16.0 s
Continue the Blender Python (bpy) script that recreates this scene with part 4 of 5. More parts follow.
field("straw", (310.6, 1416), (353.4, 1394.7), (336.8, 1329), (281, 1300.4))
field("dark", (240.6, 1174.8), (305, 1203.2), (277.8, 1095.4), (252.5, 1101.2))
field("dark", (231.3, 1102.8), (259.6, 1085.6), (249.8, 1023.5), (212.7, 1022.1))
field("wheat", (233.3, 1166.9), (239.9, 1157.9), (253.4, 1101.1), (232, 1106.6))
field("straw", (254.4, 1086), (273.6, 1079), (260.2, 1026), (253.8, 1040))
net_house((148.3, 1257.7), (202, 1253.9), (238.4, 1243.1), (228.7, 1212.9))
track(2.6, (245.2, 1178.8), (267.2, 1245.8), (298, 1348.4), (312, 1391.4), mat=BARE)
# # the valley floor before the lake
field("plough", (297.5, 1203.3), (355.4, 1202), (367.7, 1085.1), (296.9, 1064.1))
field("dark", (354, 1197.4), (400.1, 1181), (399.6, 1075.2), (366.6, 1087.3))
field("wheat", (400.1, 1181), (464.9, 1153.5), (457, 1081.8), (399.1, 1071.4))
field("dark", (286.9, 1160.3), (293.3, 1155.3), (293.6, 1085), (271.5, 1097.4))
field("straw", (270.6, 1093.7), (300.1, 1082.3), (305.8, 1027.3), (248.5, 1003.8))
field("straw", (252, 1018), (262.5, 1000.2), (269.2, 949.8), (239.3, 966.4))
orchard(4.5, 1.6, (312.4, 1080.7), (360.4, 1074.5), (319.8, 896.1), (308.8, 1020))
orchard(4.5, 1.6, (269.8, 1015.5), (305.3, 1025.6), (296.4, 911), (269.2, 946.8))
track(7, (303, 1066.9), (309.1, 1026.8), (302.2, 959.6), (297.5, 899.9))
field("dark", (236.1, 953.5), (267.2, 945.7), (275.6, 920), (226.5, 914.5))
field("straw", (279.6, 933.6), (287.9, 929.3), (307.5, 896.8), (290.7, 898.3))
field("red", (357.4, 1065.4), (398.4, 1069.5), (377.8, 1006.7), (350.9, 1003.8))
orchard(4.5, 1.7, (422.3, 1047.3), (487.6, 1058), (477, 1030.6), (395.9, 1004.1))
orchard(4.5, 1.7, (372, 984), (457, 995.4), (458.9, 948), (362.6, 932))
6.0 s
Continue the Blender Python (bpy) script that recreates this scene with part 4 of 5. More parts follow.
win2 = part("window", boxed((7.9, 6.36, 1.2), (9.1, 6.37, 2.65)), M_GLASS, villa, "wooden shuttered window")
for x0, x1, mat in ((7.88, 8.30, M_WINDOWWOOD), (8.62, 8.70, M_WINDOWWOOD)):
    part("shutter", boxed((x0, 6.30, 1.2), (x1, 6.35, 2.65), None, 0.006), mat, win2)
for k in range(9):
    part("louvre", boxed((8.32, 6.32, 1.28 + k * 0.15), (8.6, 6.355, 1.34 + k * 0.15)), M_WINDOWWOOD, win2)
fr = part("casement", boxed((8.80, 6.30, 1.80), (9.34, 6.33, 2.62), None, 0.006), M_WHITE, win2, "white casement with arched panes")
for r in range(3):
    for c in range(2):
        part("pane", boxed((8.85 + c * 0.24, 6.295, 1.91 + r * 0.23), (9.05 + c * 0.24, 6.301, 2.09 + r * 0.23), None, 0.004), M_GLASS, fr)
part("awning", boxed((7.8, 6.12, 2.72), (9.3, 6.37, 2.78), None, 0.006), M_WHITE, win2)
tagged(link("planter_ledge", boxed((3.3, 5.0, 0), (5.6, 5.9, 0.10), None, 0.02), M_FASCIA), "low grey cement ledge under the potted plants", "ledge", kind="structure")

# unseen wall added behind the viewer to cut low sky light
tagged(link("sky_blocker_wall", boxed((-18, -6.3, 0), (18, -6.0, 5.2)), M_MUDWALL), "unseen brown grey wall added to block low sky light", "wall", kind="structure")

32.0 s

+===+

● INSTRUCTIONS FOR THE TASK
Restate each record word for word.

● TASK SOLUTION
16.0 s
Continue the Blender Python (bpy) script that recreates this scene with part 4 of 5. More parts follow.
field("straw", (310.6, 1416), (353.4, 1394.7), (336.8, 1329), (281, 1300.4))
field("dark", (240.6, 1174.8), (305, 1203.2), (277.8, 1095.4), (252.5, 1101.2))
field("dark", (231.3, 1102.8), (259.6, 1085.6), (249.8, 1023.5), (212.7, 1022.1))
field("wheat", (233.3, 1166.9), (239.9, 1157.9), (253.4, 1101.1), (232, 1106.6))
field("straw", (254.4, 1086), (273.6, 1079), (260.2, 1026), (253.8, 1040))
net_house((148.3, 1257.7), (202, 1253.9), (238.4, 1243.1), (228.7, 1212.9))
track(2.6, (245.2, 1178.8), (267.2, 1245.8), (298, 1348.4), (312, 1391.4), mat=BARE)
# # the valley floor before the lake
field("plough", (297.5, 1203.3), (355.4, 1202), (367.7, 1085.1), (296.9, 1064.1))
field("dark", (354, 1197.4), (400.1, 1181), (399.6, 1075.2), (366.6, 1087.3))
field("wheat", (400.1, 1181), (464.9, 1153.5), (457, 1081.8), (399.1, 1071.4))
field("dark", (286.9, 1160.3), (293.3, 1155.3), (293.6, 1085), (271.5, 1097.4))
field("straw", (270.6, 1093.7), (300.1, 1082.3), (305.8, 1027.3), (248.5, 1003.8))
field("straw", (252, 1018), (262.5, 1000.2), (269.2, 949.8), (239.3, 966.4))
orchard(4.5, 1.6, (312.4, 1080.7), (360.4, 1074.5), (319.8, 896.1), (308.8, 1020))
orchard(4.5, 1.6, (269.8, 1015.5), (305.3, 1025.6), (296.4, 911), (269.2, 946.8))
track(7, (303, 1066.9), (309.1, 1026.8), (302.2, 959.6), (297.5, 899.9))
field("dark", (236.1, 953.5), (267.2, 945.7), (275.6, 920), (226.5, 914.5))
field("straw", (279.6, 933.6), (287.9, 929.3), (307.5, 896.8), (290.7, 898.3))
field("red", (357.4, 1065.4), (398.4, 1069.5), (377.8, 1006.7), (350.9, 1003.8))
orchard(4.5, 1.7, (422.3, 1047.3), (487.6, 1058), (477, 1030.6), (395.9, 1004.1))
orchard(4.5, 1.7, (372, 984), (457, 995.4), (458.9, 948), (362.6, 932))
6.0 s
Continue the Blender Python (bpy) script that recreates this scene with part 4 of 5. More parts follow.
win2 = part("window", boxed((7.9, 6.36, 1.2), (9.1, 6.37, 2.65)), M_GLASS, villa, "wooden shuttered window")
for x0, x1, mat in ((7.88, 8.30, M_WINDOWWOOD), (8.62, 8.70, M_WINDOWWOOD)):
    part("shutter", boxed((x0, 6.30, 1.2), (x1, 6.35, 2.65), None, 0.006), mat, win2)
for k in range(9):
    part("louvre", boxed((8.32, 6.32, 1.28 + k * 0.15), (8.6, 6.355, 1.34 + k * 0.15)), M_WINDOWWOOD, win2)
fr = part("casement", boxed((8.80, 6.30, 1.80), (9.34, 6.33, 2.62), None, 0.006), M_WHITE, win2, "white casement with arched panes")
for r in range(3):
    for c in range(2):
        part("pane", boxed((8.85 + c * 0.24, 6.295, 1.91 + r * 0.23), (9.05 + c * 0.24, 6.301, 2.09 + r * 0.23), None, 0.004), M_GLASS, fr)
part("awning", boxed((7.8, 6.12, 2.72), (9.3, 6.37, 2.78), None, 0.006), M_WHITE, win2)
tagged(link("planter_ledge", boxed((3.3, 5.0, 0), (5.6, 5.9, 0.10), None, 0.02), M_FASCIA), "low grey cement ledge under the potted plants", "ledge", kind="structure")

# unseen wall added behind the viewer to cut low sky light
tagged(link("sky_blocker_wall", boxed((-18, -6.3, 0), (18, -6.0, 5.2)), M_MUDWALL), "unseen brown grey wall added to block low sky light", "wall", kind="structure")

32.0 s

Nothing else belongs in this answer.